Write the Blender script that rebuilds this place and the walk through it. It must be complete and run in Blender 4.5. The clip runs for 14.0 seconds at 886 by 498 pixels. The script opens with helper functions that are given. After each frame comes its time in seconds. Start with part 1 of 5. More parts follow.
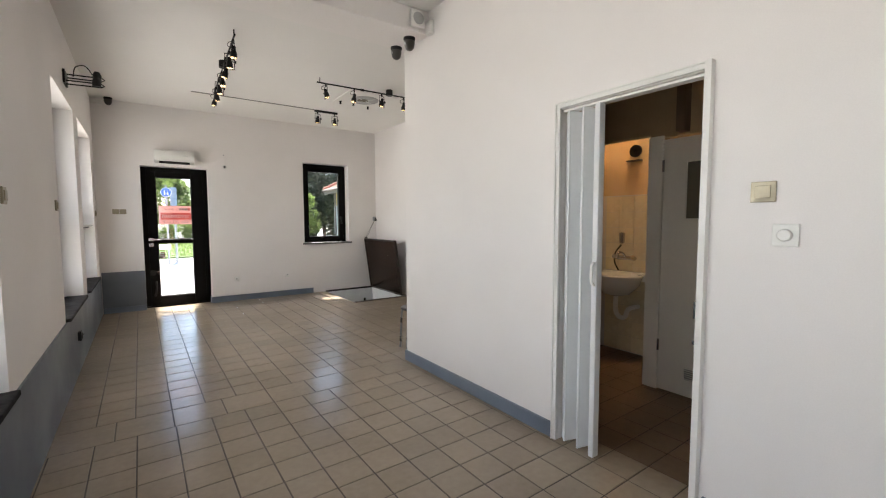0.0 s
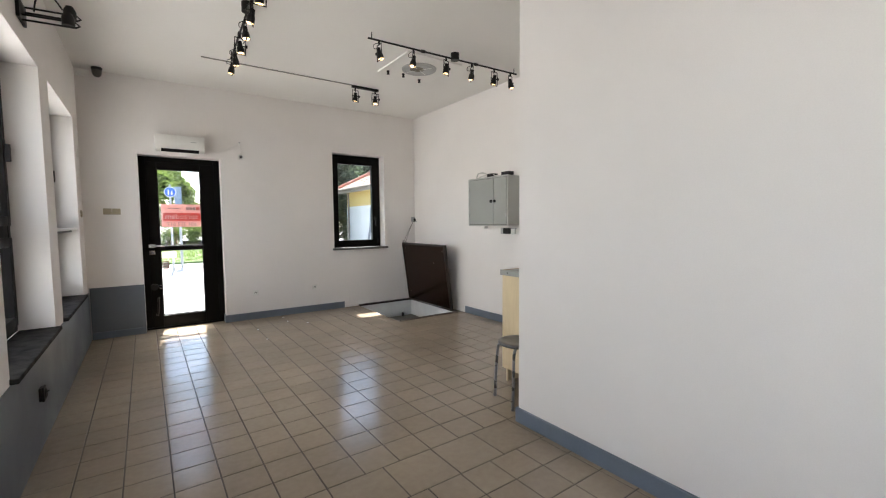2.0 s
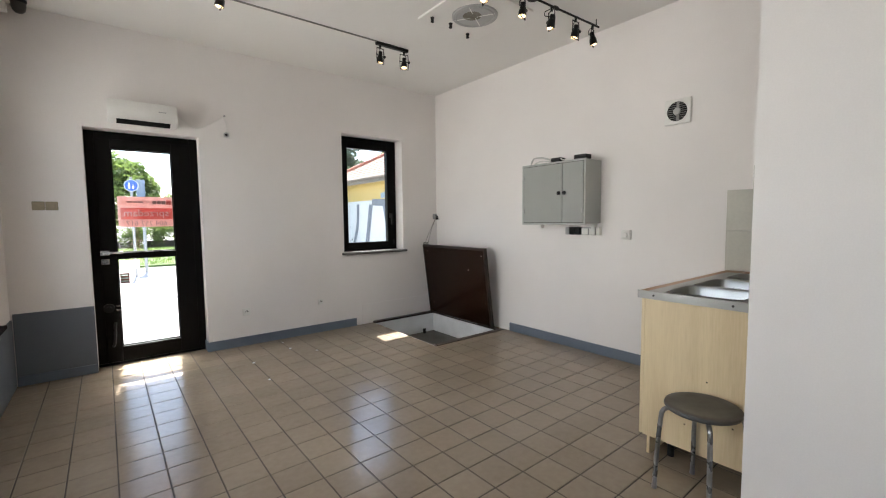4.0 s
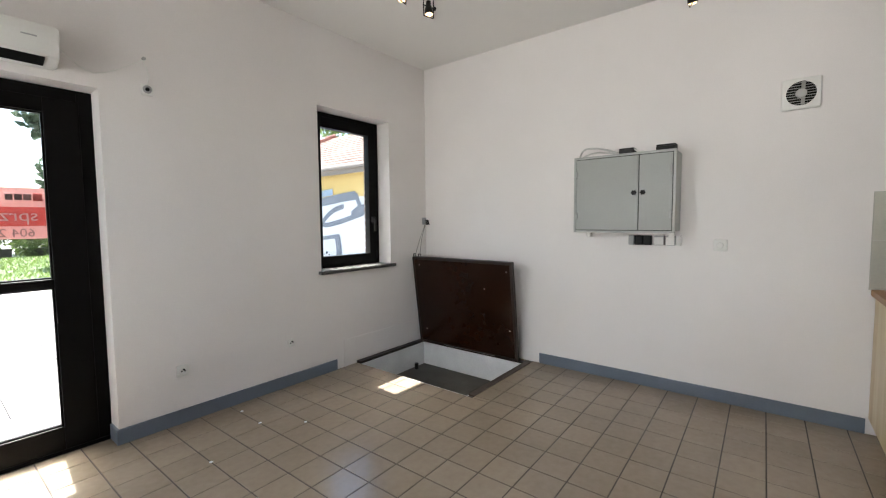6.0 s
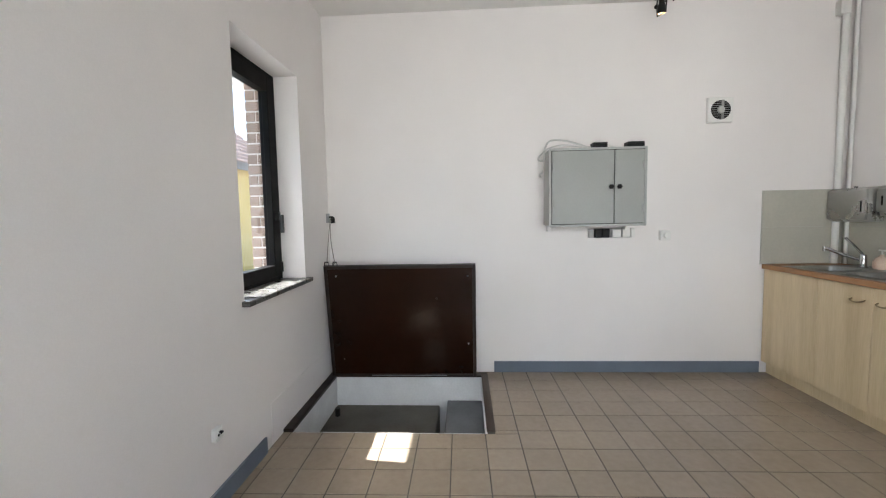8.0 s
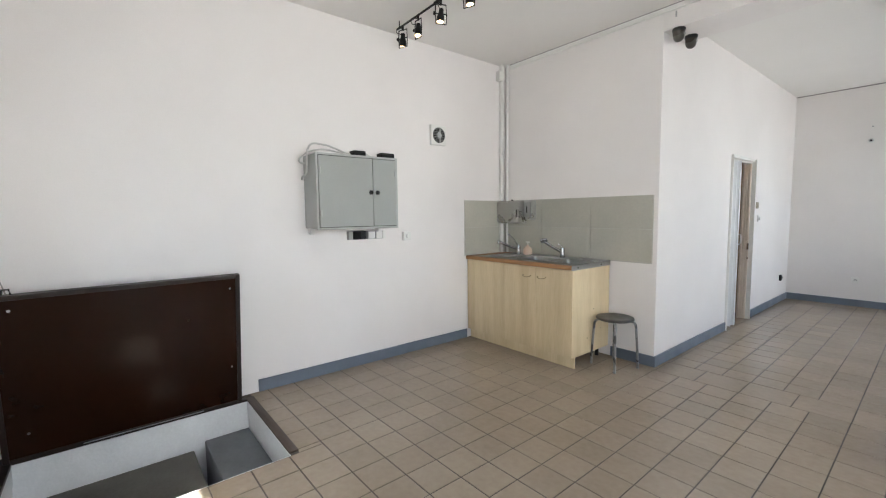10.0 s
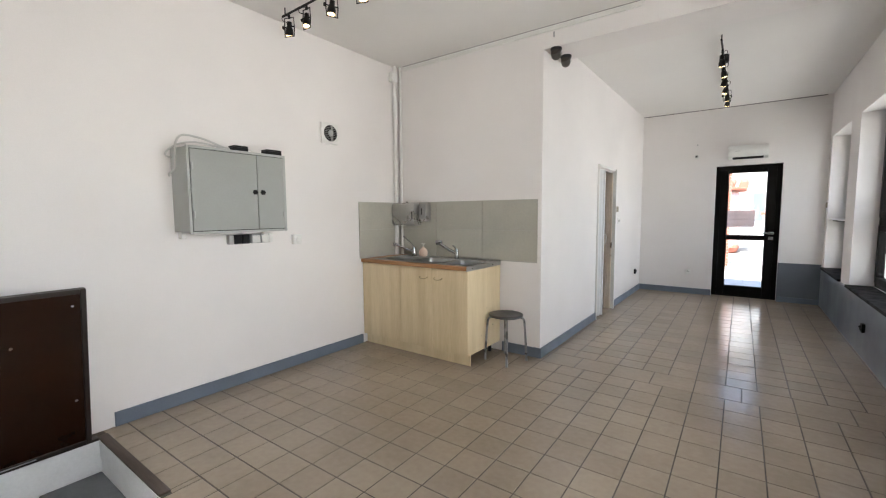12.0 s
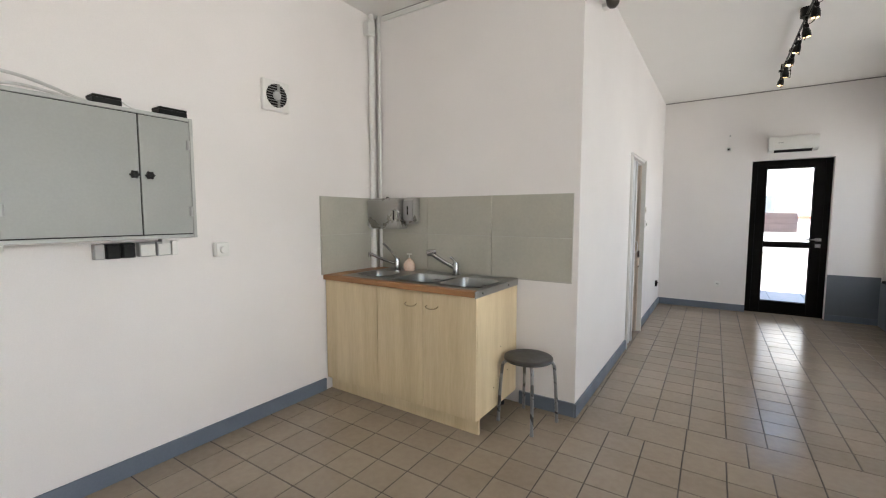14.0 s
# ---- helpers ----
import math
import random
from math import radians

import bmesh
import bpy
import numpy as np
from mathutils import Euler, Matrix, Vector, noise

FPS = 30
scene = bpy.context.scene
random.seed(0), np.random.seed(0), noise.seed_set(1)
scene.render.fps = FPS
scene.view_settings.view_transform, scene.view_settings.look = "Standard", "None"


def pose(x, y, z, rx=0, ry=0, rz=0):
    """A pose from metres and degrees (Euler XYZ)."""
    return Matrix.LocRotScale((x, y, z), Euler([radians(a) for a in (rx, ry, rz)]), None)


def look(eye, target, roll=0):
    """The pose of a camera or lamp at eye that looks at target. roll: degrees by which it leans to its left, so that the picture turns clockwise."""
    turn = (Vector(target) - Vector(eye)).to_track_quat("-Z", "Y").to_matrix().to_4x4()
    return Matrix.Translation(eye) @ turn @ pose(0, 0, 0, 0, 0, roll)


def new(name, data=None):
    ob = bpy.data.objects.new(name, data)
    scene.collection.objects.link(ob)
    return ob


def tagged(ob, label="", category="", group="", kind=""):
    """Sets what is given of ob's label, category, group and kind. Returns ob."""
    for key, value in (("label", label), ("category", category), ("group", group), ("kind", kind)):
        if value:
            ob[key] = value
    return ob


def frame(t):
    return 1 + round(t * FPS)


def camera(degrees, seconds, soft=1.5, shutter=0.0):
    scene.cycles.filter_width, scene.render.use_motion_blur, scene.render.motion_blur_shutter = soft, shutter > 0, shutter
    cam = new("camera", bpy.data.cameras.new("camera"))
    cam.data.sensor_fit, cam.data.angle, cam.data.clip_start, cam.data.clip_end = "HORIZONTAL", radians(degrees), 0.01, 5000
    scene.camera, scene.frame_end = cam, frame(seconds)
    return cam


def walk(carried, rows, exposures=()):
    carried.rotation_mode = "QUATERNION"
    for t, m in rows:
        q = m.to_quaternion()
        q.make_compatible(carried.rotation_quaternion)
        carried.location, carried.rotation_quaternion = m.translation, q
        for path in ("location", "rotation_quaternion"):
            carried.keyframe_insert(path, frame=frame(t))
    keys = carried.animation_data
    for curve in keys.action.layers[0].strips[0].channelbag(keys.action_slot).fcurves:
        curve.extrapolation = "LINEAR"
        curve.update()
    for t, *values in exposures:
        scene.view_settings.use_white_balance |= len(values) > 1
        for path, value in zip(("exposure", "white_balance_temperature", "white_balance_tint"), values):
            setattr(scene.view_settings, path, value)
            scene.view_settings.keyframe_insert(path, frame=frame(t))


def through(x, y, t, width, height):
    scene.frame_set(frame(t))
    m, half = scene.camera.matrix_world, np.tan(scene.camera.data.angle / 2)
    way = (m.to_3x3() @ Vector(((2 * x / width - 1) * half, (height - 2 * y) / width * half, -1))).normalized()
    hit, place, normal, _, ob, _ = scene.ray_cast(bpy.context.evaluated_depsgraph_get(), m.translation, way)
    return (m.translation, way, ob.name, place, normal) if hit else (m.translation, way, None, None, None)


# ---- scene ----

WHAT YOU HAVE TO DO:
Restate the whole listing above exactly, please, omitting every image.

IN RESPONSE:
Write the Blender script that rebuilds this place and the walk through it. It must be complete and run in Blender 4.5. The clip runs for 14.0 seconds at 886 by 498 pixels. The script opens with helper functions that are given. After each frame comes its time in seconds. Start with part 1 of 5. More parts follow.
0.0 s
2.0 s
4.0 s
6.0 s
8.0 s
10.0 s
12.0 s
14.0 s
# ---- helpers ----
import math
import random
from math import radians

import bmesh
import bpy
import numpy as np
from mathutils import Euler, Matrix, Vector, noise

FPS = 30
scene = bpy.context.scene
random.seed(0), np.random.seed(0), noise.seed_set(1)
scene.render.fps = FPS
scene.view_settings.view_transform, scene.view_settings.look = "Standard", "None"


def pose(x, y, z, rx=0, ry=0, rz=0):
    """A pose from metres and degrees (Euler XYZ)."""
    return Matrix.LocRotScale((x, y, z), Euler([radians(a) for a in (rx, ry, rz)]), None)


def look(eye, target, roll=0):
    """The pose of a camera or lamp at eye that looks at target. roll: degrees by which it leans to its left, so that the picture turns clockwise."""
    turn = (Vector(target) - Vector(eye)).to_track_quat("-Z", "Y").to_matrix().to_4x4()
    return Matrix.Translation(eye) @ turn @ pose(0, 0, 0, 0, 0, roll)


def new(name, data=None):
    ob = bpy.data.objects.new(name, data)
    scene.collection.objects.link(ob)
    return ob


def tagged(ob, label="", category="", group="", kind=""):
    """Sets what is given of ob's label, category, group and kind. Returns ob."""
    for key, value in (("label", label), ("category", category), ("group", group), ("kind", kind)):
        if value:
            ob[key] = value
    return ob


def frame(t):
    return 1 + round(t * FPS)


def camera(degrees, seconds, soft=1.5, shutter=0.0):
    scene.cycles.filter_width, scene.render.use_motion_blur, scene.render.motion_blur_shutter = soft, shutter > 0, shutter
    cam = new("camera", bpy.data.cameras.new("camera"))
    cam.data.sensor_fit, cam.data.angle, cam.data.clip_start, cam.data.clip_end = "HORIZONTAL", radians(degrees), 0.01, 5000
    scene.camera, scene.frame_end = cam, frame(seconds)
    return cam


def walk(carried, rows, exposures=()):
    carried.rotation_mode = "QUATERNION"
    for t, m in rows:
        q = m.to_quaternion()
        q.make_compatible(carried.rotation_quaternion)
        carried.location, carried.rotation_quaternion = m.translation, q
        for path in ("location", "rotation_quaternion"):
            carried.keyframe_insert(path, frame=frame(t))
    keys = carried.animation_data
    for curve in keys.action.layers[0].strips[0].channelbag(keys.action_slot).fcurves:
        curve.extrapolation = "LINEAR"
        curve.update()
    for t, *values in exposures:
        scene.view_settings.use_white_balance |= len(values) > 1
        for path, value in zip(("exposure", "white_balance_temperature", "white_balance_tint"), values):
            setattr(scene.view_settings, path, value)
            scene.view_settings.keyframe_insert(path, frame=frame(t))


def through(x, y, t, width, height):
    scene.frame_set(frame(t))
    m, half = scene.camera.matrix_world, np.tan(scene.camera.data.angle / 2)
    way = (m.to_3x3() @ Vector(((2 * x / width - 1) * half, (height - 2 * y) / width * half, -1))).normalized()
    hit, place, normal, _, ob, _ = scene.ray_cast(bpy.context.evaluated_depsgraph_get(), m.translation, way)
    return (m.translation, way, ob.name, place, normal) if hit else (m.translation, way, None, None, None)


# ---- scene ----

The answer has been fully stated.